Beige and white have long been go-to colors for neutral living spaces. But many interior decorators now look to grey as the neutral colour of choice. - Metro Creative
Beige and white have long been go-to colors for neutral living spaces. But many interior decorators now look to grey as the neutral colour of choice. - Metro Creative

Decorating a home in neutral tones has long been recommended as a way to sell a home quickly.

But the colour grey also provides a blank canvas for homeowners who have no intention of putting their homes on the market anytime soon.

Beige and white have long been go-to colours for neutral living spaces. But many interior decorators now look to grey as the neutral colour of choice.

Design experts advise that grey has a broad range. Grey can include everything from silver to charcoal to a dusty cloud.

According to the trendsetters at Glidden Paints, grey coordinates well with other colours. Plus, the neutral appeal of grey boasts a timeless quality.

Grey is not a clear-cut colour that’s simply a 50-50 blend of white and black. Grey has subtle nuances that can lean toward blues, greens, taupes and more depending on the lighting and surrounding furnishings.

That means that homeowners who are ready to replace their furniture or accessories need not necessarily repaint if they’ve previously decorated in shades of grey.

Individuals need only replace small items to produce a big effect in rooms where grey is dominant. Because grey is so neutral, it works with soft, calming colours in various pastels, but equally as well with bright reds, yellow and oranges, according to Scott Bodenner, a Brooklyn-based textile designer.
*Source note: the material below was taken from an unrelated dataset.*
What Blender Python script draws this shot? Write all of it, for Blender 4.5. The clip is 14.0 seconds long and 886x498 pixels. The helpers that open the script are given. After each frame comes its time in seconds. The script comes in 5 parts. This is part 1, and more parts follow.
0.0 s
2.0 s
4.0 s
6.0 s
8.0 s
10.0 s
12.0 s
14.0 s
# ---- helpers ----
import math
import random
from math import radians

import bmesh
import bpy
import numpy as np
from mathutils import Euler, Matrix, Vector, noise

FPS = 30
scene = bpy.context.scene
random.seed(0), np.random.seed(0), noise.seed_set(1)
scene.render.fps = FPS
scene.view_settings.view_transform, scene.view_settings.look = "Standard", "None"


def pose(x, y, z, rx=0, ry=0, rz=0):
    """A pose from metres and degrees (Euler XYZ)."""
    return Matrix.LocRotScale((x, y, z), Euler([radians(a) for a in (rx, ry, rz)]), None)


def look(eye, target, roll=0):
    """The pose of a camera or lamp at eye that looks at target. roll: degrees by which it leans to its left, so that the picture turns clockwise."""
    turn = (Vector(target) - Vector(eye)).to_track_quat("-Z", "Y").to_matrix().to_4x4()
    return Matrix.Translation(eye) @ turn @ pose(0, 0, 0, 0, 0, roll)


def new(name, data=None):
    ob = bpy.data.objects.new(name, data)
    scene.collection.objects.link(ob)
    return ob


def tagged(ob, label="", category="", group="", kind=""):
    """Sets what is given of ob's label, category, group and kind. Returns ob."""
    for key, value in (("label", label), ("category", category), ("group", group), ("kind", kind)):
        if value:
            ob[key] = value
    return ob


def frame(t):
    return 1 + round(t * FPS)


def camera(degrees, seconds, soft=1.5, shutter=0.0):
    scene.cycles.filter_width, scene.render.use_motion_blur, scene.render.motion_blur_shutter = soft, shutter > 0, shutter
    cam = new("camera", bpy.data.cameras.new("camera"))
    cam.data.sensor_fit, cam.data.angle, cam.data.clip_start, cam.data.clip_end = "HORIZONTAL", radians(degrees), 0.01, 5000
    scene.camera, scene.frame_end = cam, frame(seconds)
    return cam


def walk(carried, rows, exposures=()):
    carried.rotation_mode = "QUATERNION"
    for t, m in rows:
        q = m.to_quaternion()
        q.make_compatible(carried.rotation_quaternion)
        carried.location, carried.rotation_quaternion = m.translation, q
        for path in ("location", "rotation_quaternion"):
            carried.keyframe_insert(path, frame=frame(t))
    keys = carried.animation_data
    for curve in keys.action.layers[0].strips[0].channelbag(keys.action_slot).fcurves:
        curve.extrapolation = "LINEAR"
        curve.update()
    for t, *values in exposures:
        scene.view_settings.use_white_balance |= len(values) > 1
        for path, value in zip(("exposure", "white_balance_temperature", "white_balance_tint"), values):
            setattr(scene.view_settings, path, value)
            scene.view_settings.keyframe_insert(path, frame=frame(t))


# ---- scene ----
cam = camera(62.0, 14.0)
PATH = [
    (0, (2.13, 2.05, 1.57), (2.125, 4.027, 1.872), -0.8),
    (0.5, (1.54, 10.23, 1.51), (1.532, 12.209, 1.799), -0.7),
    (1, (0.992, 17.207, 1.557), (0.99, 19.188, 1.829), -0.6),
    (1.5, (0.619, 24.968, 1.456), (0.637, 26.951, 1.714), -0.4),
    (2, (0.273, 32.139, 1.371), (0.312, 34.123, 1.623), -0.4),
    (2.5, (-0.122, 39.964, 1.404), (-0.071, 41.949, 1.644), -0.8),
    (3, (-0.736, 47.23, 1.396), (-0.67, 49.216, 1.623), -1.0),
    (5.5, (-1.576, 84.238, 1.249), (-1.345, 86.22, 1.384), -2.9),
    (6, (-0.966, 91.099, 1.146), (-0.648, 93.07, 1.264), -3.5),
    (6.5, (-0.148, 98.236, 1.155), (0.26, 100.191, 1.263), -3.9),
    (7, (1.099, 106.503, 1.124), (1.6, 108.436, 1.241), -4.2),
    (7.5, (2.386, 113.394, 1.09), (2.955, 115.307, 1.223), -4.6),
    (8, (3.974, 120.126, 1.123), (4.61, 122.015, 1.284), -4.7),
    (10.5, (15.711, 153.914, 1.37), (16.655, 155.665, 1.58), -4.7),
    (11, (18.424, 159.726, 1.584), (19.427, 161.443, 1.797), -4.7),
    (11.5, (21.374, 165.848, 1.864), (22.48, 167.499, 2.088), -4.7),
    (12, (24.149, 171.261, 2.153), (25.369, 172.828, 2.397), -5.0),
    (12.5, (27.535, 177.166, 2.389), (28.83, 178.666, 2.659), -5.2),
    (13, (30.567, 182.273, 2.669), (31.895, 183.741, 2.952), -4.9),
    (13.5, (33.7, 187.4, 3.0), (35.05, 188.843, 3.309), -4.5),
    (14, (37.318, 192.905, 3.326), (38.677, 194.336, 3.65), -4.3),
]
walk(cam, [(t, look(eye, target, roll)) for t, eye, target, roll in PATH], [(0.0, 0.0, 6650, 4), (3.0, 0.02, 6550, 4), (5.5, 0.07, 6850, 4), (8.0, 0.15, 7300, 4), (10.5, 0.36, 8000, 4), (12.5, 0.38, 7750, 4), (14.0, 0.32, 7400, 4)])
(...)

Grey also is a predominant colour in natural stones used throughout homes in entryways, bathrooms and kitchens. It can make design sense to maintain continuity throughout by dabbling in grey elsewhere.

Designers have shown how grey does not have to be cold, industrial or gloomy. It can be sophisticated in just about any room of the house.

More designers are now leaning toward warmer variations of grey, such as taupes and blends dubbed ‘greige,’ that are beautiful but not as stark as pure grey.